Obama is hoping to bring the Chinese on board with the plan by pushing for Beijing and other emerging economies to get a greater voice at the International Monetary Fund.
However, China has so far appeared reluctant and there seem to be few concrete proposals about how to achieve the massive rebalancing of global consumption.
‘Broad consensus’
Axel Weber, the head of the German central bank, voiced optimism that G20 leaders would agree to changes.
“In Pittsburgh, we have to say, there are still fires to be put out, we’ll see later how to do the mopping up” |
“I am happy that G20 leaders and regulators have a broad consensus on the issues and on the agenda,” said Weber, a European Central Bank Governing Council member.

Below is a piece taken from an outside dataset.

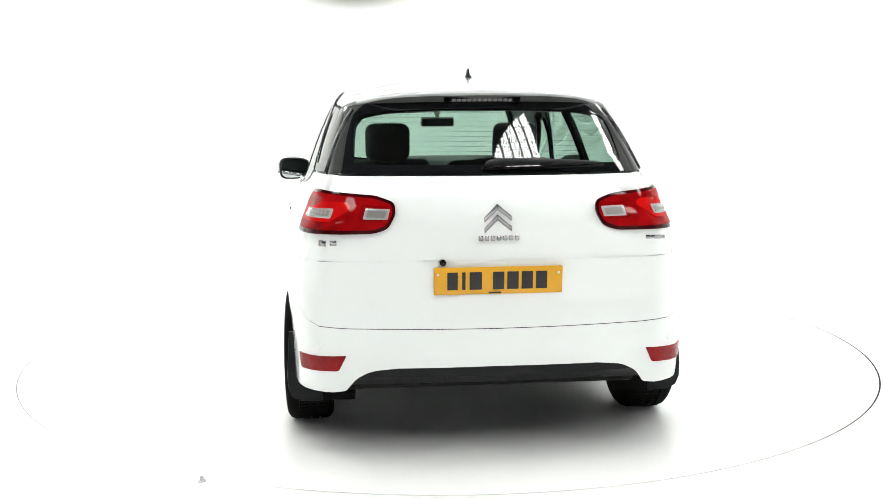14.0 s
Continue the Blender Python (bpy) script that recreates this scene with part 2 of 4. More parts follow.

The summit is the third since the global economic crisis began, but in recent months there have been signs of recovery as a number of countries have emerged from recession.
The US federeal reserve on Wednesday said that growth had returned to the world’s biggest economy.
But Dominique Strauss-Kahn, the head of the International Monetary Fund (IMF), warned against complacency and urged the G20 leaders to keep their economic stimulus plans in place.
“Once the fire is out, there’s water everywhere, it has to be mopped up,” he told Europe 1 radio.
“In Pittsburgh, we have to say, there are still fires to be put out, we’ll see later how to do the mopping up.”